▶ Data for this exercise
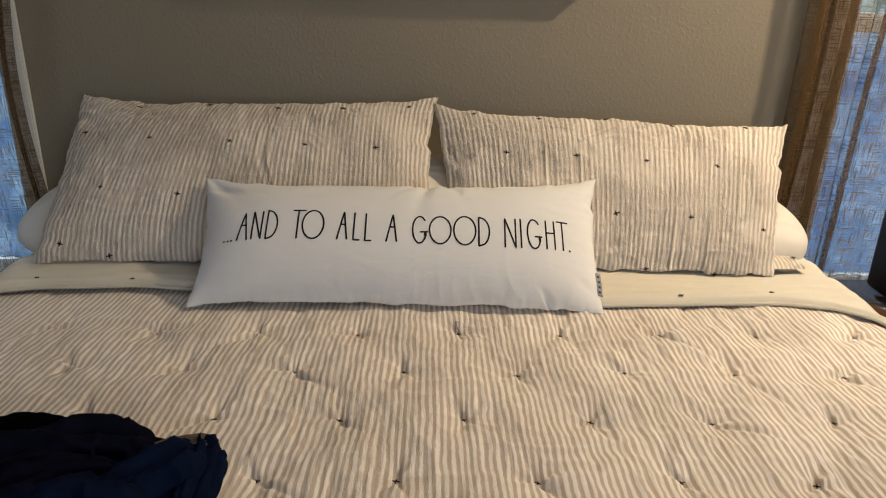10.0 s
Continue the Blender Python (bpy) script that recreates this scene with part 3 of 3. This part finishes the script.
def glyph(ch):
    """Strokes of tall thin hand lettering, in a box one high; x as a share of the letter's width."""
    return {
        "A": [[(0, 0), (0.62, 1), (1, 0)], [(0.33, 0.53), (0.80, 0.53)]],
        "N": [[(0, 0), (0.06, 1), (0.94, 0), (1, 1)]],
        "D": [[(0, 0), (0.06, 1)], [(0.06, 1), (0.30, 0.97)] + arc(0.22, 0.5, 0.78, 0.47, 78, -78) + [(0.0, 0.0)]],
        "T": [[(0, 1), (1, 1)], [(0.45, 1), (0.40, 0)]],
        "O": [arc(0.5, 0.5, 0.5, 0.5, 90, 450, 60)],
        "L": [[(0.08, 1), (0, 0), (1, 0)]],
        "G": [arc(0.5, 0.5, 0.5, 0.5, 40, 350, 50)[:-1] + [(0.86, 0.25), (0.88, 0.42)], [(0.55, 0.40), (1.1, 0.40)]],
        "I": [[(0.5, 1), (0.45, 0)]],
        "H": [[(0.04, 1), (0, 0)], [(1, 1), (0.96, 0)], [(0.02, 0.56), (0.98, 0.56)]],
        ".": [arc(0.5, 0.012, 0.07, 0.009, 0, 360, 10)],
    }[ch]


def lettering(words):
    for ch, u0, u1, base, top in words:
        letter = None
        for st in glyph(ch):
            pts = []
            for (xa, ya), (xb, yb_) in zip(st, st[1:]):
                k = max(1, int(math.hypot((xb - xa) * (u1 - u0), (yb_ - ya) * (top - base)) / 0.003))
                pts += [(xa + (xb - xa) * i / k, ya + (yb_ - ya) * i / k) for i in range(k)]
            pts = np.array(pts + [st[-1]])
            u = u0 + pts[:, 0] * (u1 - u0)
            v = base + pts[:, 1] * (top - base)
            a, b = invert(u, v)
            q, nv = lsurf(a, b)
            me = tube_mesh("letter", q + nv * 0.0006, nv, 0.0035, 0.0020)
            if letter is None:
                letter = part_mesh("letter", me, INK, lumbar)
            else:
                part_mesh("stroke", me, INK, letter)


CU = (np.array(LUM[1]) + np.array(LUM[3]) - np.array(LUM[0]) - np.array(LUM[2])) / 2
CU /= np.linalg.norm(CU)
CV = (np.array(LUM[2]) + np.array(LUM[3]) - np.array(LUM[0]) - np.array(LUM[1])) / 2
CV -= CU * (CV @ CU)
CV /= np.linalg.norm(CV)
CM = np.mean(np.array(LUM), 0)


def invert(u, v):
    """The pillow's own a, b for distances u, v in metres from its middle along its width and height."""
    a, b = u / (LW / 2), v / (LH / 2)
    for _ in range(12):
        q, _n = lsurf(a, b)
        a = a + (u - (q - CM) @ CU) / (LW / 2)
        b = b + (v - (q - CM) @ CV) / (LH / 2)
    return a, b


def baseline(u):
    return float(np.interp(u, (-0.36, -0.2, -0.1, 0.0, 0.1, 0.2, 0.24, 0.31, 0.36), (-0.041, -0.040, -0.0428, -0.0475, -0.051, -0.0562, -0.0578, -0.056, -0.0547)))


def capline(u):
    return float(np.interp(u, (-0.36, -0.325, -0.27, -0.18, -0.09, 0.0, 0.09, 0.14, 0.23, 0.36), (0.0215, 0.0243, 0.0285, 0.027, 0.0225, 0.017, 0.0138, 0.015, 0.0118, 0.0145)))


TEXT = [(".", -0.3695, -0.3614), (".", -0.3614, -0.3532), (".", -0.3532, -0.3462), ("A", -0.338, -0.3169), ("N", -0.3075, -0.2875), ("D", -0.278, -0.2556), ("T", -0.2247, -0.1973), ("O", -0.2032, -0.1589),
        ("A", -0.1301, -0.1095), ("L", -0.0962, -0.0829), ("L", -0.072, -0.0586), ("A", -0.0281, -0.0061), ("G", 0.0269, 0.0562), ("O", 0.0622, 0.1071), ("O", 0.1131, 0.1588), ("D", 0.1648, 0.1875),
        ("N", 0.2196, 0.2434), ("I", 0.2481, 0.2612), ("G", 0.2683, 0.2966), ("H", 0.3084, 0.3272), ("T", 0.3343, 0.3589), (".", 0.3542, 0.3624)]
lettering([(ch, a + 0.0012, b + 0.0012, baseline((a + b) / 2) + 0.0043, capline((a + b) / 2) + 0.0043) for ch, a, b in TEXT])

# woven label in the side seam
bb = np.linspace(-0.46, -0.76, 10)
rim, rn = lsurf(np.ones(10) * 0.985, bb)
out = np.array((0.95, -0.05, -0.28)) * 0.012
face = np.array((0.1, -0.75, 0.65)) * 0.0008
vs = [*(rim + face), *(rim + out + face), *(rim - face), *(rim + out - face)]
fs = []
for k in range(9):
    fs += [(k, k + 1, 11 + k, 10 + k), (20 + k, 30 + k, 31 + k, 21 + k), (10 + k, 11 + k, 31 + k, 30 + k)]
fs += [(0, 10, 30, 20), (9, 29, 39, 19)]
me = bpy.data.meshes.new("seam_label")
me.from_pydata([tuple(v) for v in vs], [], fs)
seam_label = part_mesh("seam_label", me, GREYTAG, lumbar, "small grey woven label")
for k in (1, 3, 5, 7):
    c0 = rim[k] * 0.5 + rim[k + 1] * 0.5 + out * 0.5 + face * 1.4
    e1, e2 = out * 0.22, (rim[k + 1] - rim[k]) * 0.42
    bar = bpy.data.meshes.new("print_bar")
    bar.from_pydata([tuple(c0 + a * e1 + b * e2) for a, b in ((-1, -1), (1, -1), (1, 1), (-1, 1))], [], [(0, 1, 2, 3)])
    part_mesh("print_bar", bar, TAGINK, seam_label)

# ---- bedside ----
ns = thing("nightstand", "dark brown glossy wooden nightstand beside the bed", "nightstand", (1.30, -0.30, 0.0))
part("top", block((1.01, -0.52, 0.525), (1.60, -0.13, 0.55), 0.004), WALNUT, ns)
part("body", block((1.03, -0.50, 0.12), (1.58, -0.14, 0.524), 0.003), WALNUT, ns)
d1 = part("drawer_front", block((1.04, -0.518, 0.33), (1.57, -0.501, 0.515), 0.003), WALNUT, ns)
part("handle", block((1.24, -0.535, 0.415), (1.37, -0.519, 0.427), 0.004), NICKEL, d1)
for lx in (1.05, 1.56):
    for ly in (-0.48, -0.16):
        part("leg", block((lx - 0.02, ly - 0.02, 0.0), (lx + 0.02, ly + 0.02, 0.119), 0.003), WALNUT, ns)
box = thing("speaker", "black box-shaped speaker standing on the nightstand", "speaker", (1.28, -0.24, 0.55))
part("cabinet", block((1.185, -0.34, 0.552), (1.38, -0.17, 0.86), 0.008), BLACK, box)
part("grille", block((1.197, -0.348, 0.564), (1.368, -0.341, 0.848), 0.003), CHAR, box)


# ---- clothes heap ----
def cloth_roll(name, pts, wide, high, seed, mat, parent, label=""):
    """A gathered length of cloth along a line: a flattened roll with lengthwise creases, pinches and a blunt end."""
    pts = np.array(pts, float) + (0.0, -0.018, 0.0)
    n, k = 90, 56
    t = np.linspace(0, 1, n)
    seg = np.linspace(0, 1, len(pts))
    c = np.stack([np.interp(t, seg, pts[:, i]) for i in range(3)], -1)
    for _ in range(10):
        c[1:-1] = (c[:-2] + 2 * c[1:-1] + c[2:]) / 4
    tan = np.gradient(c, axis=0)
    tan /= np.linalg.norm(tan, axis=1)[:, None]
    sd = np.cross(tan, (0, 0, 1))
    sd /= np.linalg.norm(sd, axis=1)[:, None]
    up = np.cross(sd, tan)
    T, TH = np.meshgrid(t, np.linspace(0, 2 * np.pi, k), indexing="ij")
    length = np.linalg.norm(np.diff(c, axis=0), axis=1).sum()
    ends = (1 - np.abs(2 * T - 1) ** 7) ** 0.45
    cs, sn = np.cos(TH), np.sin(TH)
    body = 0.88 + 0.20 * vnoise(T * length * 12, cs * 1.2 + seed, seed) + 0.40 * ridges(T * length * 8 + sn, cs * 2.8 + sn * 1.7 + 9, seed + 1) * (sn > -0.3) + 0.20 * ridges(T * length * 26, cs * 5 + sn * 3 + 5, seed + 2)
    r = ends * body
    P = c[:, None] + sd[:, None] * (cs * r)[..., None] * wide + up[:, None] * (np.sign(sn) * np.abs(sn) ** 0.85 * r)[..., None] * high * 0.9
    P[..., 2] = np.maximum(P[..., 2] - 0.014, TOP + 0.004)
    return part_mesh(name, grid_mesh(name, P, np.stack([T * length, TH * wide], -1), True), mat, parent, label)


def garment(name, label, at, mat, rolls, seed):
    g = thing(name, label, "clothing", at, group="clothes heap")
    for i, (n, pts, wide, high, m) in enumerate(rolls):
        cloth_roll(n, pts, wide, high, seed + 10 * i, m or mat, g)
    return g


garment("crumpled_shirt", "crumpled black shirt thrown on the comforter", (-0.64, -1.10, TOP), CHAR, [
    ("sleeve", [(-0.86, -1.135, 0.672), (-0.70, -1.105, 0.682), (-0.55, -1.056, 0.690)], 0.040, 0.030, None),
    ("body", [(-0.92, -1.22, 0.68), (-0.72, -1.19, 0.69), (-0.57, -1.12, 0.695)], 0.065, 0.040, None),
    ("collar", [(-0.635, -1.048, 0.690), (-0.585, -1.045, 0.690), (-0.540, -1.06, 0.688)], 0.024, 0.024, None)], 401)
garment("crumpled_trousers", "crumpled navy trousers heaped on the comforter", (-0.52, -1.19, TOP), NAVY, [
    ("leg", [(-0.72, -1.28, 0.705), (-0.57, -1.185, 0.720), (-0.47, -1.125, 0.712), (-0.395, -1.125, 0.695)], 0.042, 0.040, None),
    ("leg", [(-0.68, -1.33, 0.70), (-0.54, -1.235, 0.715), (-0.42, -1.165, 0.700)], 0.040, 0.036, None),
    ("waistband", [(-0.415, -1.105, 0.690), (-0.365, -1.092, 0.686)], 0.018, 0.018, CHAR)], 451)
garment("crumpled_jeans", "crumpled dark blue jeans on the heap's edge", (-0.36, -1.18, TOP), DENIM, [
    ("leg", [(-0.47, -1.27, 0.70), (-0.39, -1.19, 0.705), (-0.335, -1.115, 0.695)], 0.036, 0.034, None),
    ("leg", [(-0.355, -1.085, 0.690), (-0.332, -1.13, 0.690), (-0.322, -1.24, 0.685)], 0.028, 0.028, None),
    ("leg", [(-0.55, -1.30, 0.705), (-0.46, -1.245, 0.715), (-0.36, -1.235, 0.700)], 0.045, 0.036, None),
    ("waistband", [(-0.40, -1.125, 0.700), (-0.355, -1.105, 0.700), (-0.325, -1.095, 0.692)], 0.020, 0.017, TAN)], 501)
garment("crumpled_sweater", "crumpled navy sweater thrown on the comforter", (-0.60, -1.38, TOP), NAVY, [
    ("body", [(-0.90, -1.36, 0.70), (-0.66, -1.38, 0.715), (-0.42, -1.36, 0.70)], 0.095, 0.055, None),
    ("sleeve", [(-0.80, -1.27, 0.70), (-0.70, -1.25, 0.71), (-0.62, -1.26, 0.72)], 0.045, 0.036, None),
    ("sleeve", [(-0.44, -1.31, 0.70), (-0.34, -1.32, 0.69), (-0.27, -1.36, 0.685)], 0.040, 0.030, None)], 551)
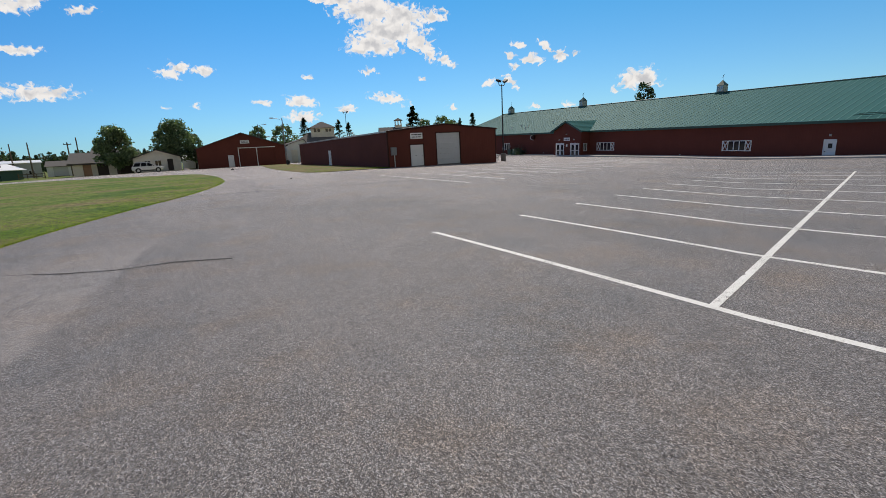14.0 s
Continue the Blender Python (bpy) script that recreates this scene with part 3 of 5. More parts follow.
def build_lines():
    """Painted stall lines: a double row near by and another beyond the aisle."""
    def line(pts, width=0.11):
        bm = bmesh.new()
        strip_on_ground(bm, pts, width, 0.001, 0.35)
        ob = new("stall_line", mesh_from("stall_line", bm, M_LINE))
        tagged(ob, "worn white painted parking stall line on asphalt", "road marking", "stall lines", "structure")
    ends = [(3.86, 10.7), (6.7, 11.48), (9.5, 12.42)] + [(9.5 + 2.72 * k, 12.42 + 0.95 * k) for k in range(1, 8)]
    for k, (x, y) in enumerate(ends):
        cx, cy = 4.0 + 2.85 * k, 5.06 + 0.9 * k
        line([(x, y), (cx, cy), (cx + (cx - x) * 0.9, 2 * cy - y)])
    line([(3.95, 5.05), (4.0 + 2.85 * 9.3, 5.06 + 0.9 * 9.3)], 0.1)
    for k in range(11):
        x = 11.92 + 2.82 * k
        y0, y1 = 21.8 + 0.335 * 2.82 * k, 32.9 + 0.24 * 2.82 * k
        line([(x, y1), (x + 0.0, y0)])
    line([(11.9 + 2.82 * 1.0, 27.8), (11.9 + 2.82 * 2.0, 28.4)], 0.12)


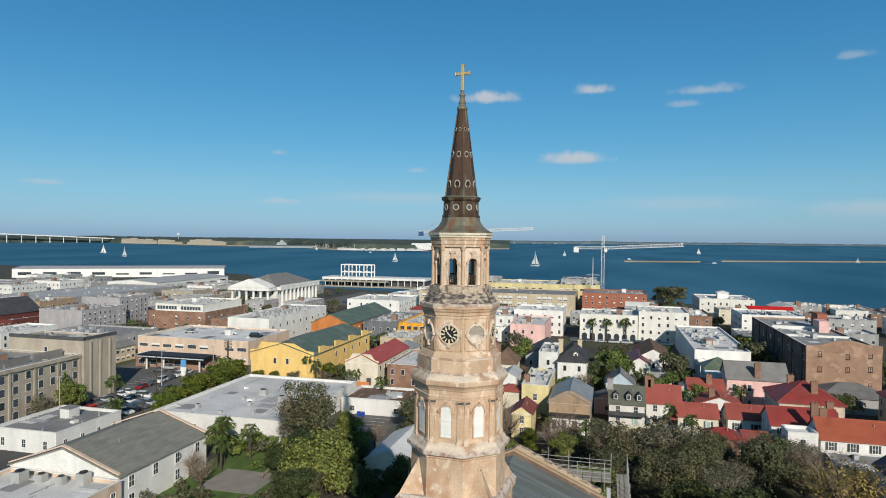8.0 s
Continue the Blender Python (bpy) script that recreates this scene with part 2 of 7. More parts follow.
TARPAPER = material("grey_roof_membrane", (0.30, 0.30, 0.30), 0.85, 0.7, 0.18, 6.0, 0.1, vary=0.12)
WHITEROOF = material("white_roof_membrane", (0.76, 0.755, 0.74), 0.8, 0.68, 0.15, 5.0, 0.1, vary=0.08)
SLATE = material("dark_slate", (0.075, 0.078, 0.085), 0.8, 0.6, 0.5, 5.0, 0.4, vary=0.25)
HALLROOF = material("weathered_green_grey_shingle", (0.245, 0.245, 0.215), 0.85, 0.7, 0.35, 5.0, 0.3, stain=(0.17, 0.17, 0.15), stretch=(1, 3, 3))
SHINGLE = material("grey_shingle", (0.21, 0.205, 0.20), 0.85, 0.7, 0.4, 6.0, 0.3, vary=0.2)
BROWNROOF = material("brown_shingle", (0.17, 0.11, 0.075), 0.85, 0.7, 0.4, 6.0, 0.3, vary=0.15)
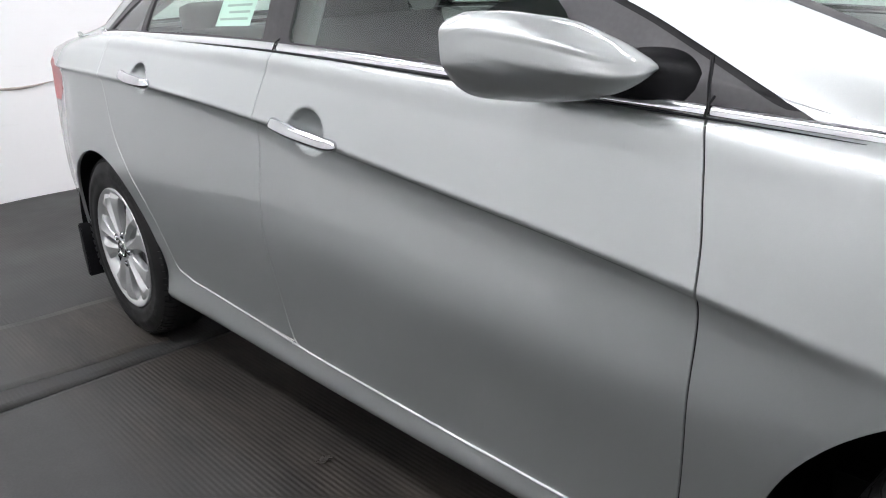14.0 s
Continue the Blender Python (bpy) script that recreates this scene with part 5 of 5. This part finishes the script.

▶ Aim of the task
Read through the entries and copy every line that includes "More".

▶ Response to this exercise
Continue the Blender Python (bpy) script that recreates this scene with part 3 of 5. More parts follow.
Continue the Blender Python (bpy) script that recreates this scene with part 2 of 7. More parts follow.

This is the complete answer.